The historical background of the building is closely tied to the development of Cushendall itself. The majority of the two- and three-storey buildings along the north-west side of Mill Street were erected in the first half of the 19th century by the landowning Turnly family. Francis Turnly, the proprietor of Cushendall, had travelled to China in 1796 where he amassed a fortune of around £75,000. In 1801 he used this money to purchase the estate of Newtownglens from the Richardson family for £24,000, subsequently renaming the settlement Cushendall. At the time of purchase the village consisted of little more than a number of insignificant cabins, a mill and a bridge; however, as tourist traffic through the area increased — visitors travelling to the Giant's Causeway — the village was developed into a coastal resort with hotels, such as the Glens of Antrim on Shore Street, and numerous commercial properties. Turnly has been described as an eccentric character who effected extraordinary improvements in buildings and roads on his property.
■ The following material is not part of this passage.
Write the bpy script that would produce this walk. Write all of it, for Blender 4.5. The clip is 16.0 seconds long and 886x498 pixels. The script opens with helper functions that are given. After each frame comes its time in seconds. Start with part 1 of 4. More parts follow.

No. 21 Mill Street was first recorded with certainty on the second-edition Ordnance Survey map of 1857 and in Griffith's Valuation of 1859, which set the total rateable value at £11 and 15 shillings. At that time the two dwellings were leased by the McDonnell family of Kilmore House to Margaret Kenny and a Mr James Campbell. Ownership briefly passed to a Mr Robert Hugh Orr in 1880, before Joseph McCollum, a local publican residing at No. 23 Mill Street, purchased the building outright in 1888. Occupants changed frequently between the 1860s and the turn of the 20th century. The Census of Ireland records that in both 1901 and 1911 Archibald McCambridge occupied part of the building and operated a grocer's shop from the ground-floor unit, while Elizabeth Harvey occupied the remainder and ran a lodging house. The 1911 census building return described the property as a pair of second-class dwellings comprising six inhabited rooms, with a fowl house and shed as the only outbuildings.

By the First General Revaluation of Property in Northern Ireland (1936–57), ownership had passed to a Ms Grace McAuley, and the total rateable value had risen to £13 and 5 shillings. Under the Second General Revaluation (1956–72), William Blaney, a retired gardener, was recorded as owner; the rateable value was substantially increased to £40 and 10 shillings, and the building was noted as continuing to be subdivided into two dwellings and a ground-floor shop unit.

In 1972, the Ulster Architectural Heritage Society's guide to the Glens of Antrim described Nos 9–23 Mill Street as "a long terrace of three-storey rendered houses with quoins, all with similar proportions and detailing, but most rather dreary … the shops in the terrace have simple fascias." Mill Street as a whole was described in the same guide as "an outstandingly good street by Ulster standards; there is almost nothing to jar the eye … this street demands, and deserves, the most careful and sensitive consideration of any change of any kind." The buildings along Mill Street were included in the Cushendall Conservation Area in 1975, only the second conservation area in the province to be designated at that time, and the village was selected as one of Northern Ireland's four pilot schemes for conservation during the European Architectural Heritage Year. No. 21 Mill Street was subsequently listed in 1976.

Around 1993 the building underwent extensive renovation, including re-slating of the roof in Bangor Blue slates, installation of new cast-iron rainwater goods, conversion of the interior into living accommodation, and removal of the original shopfront. At the time of the second survey the building remained subdivided into two units.

As one of the more substantial houses on Mill Street in the centre of the village, No. 21 forms an important component of the intact terrace and contributes significantly to the overall historic appearance of the Cushendall Conservation Area.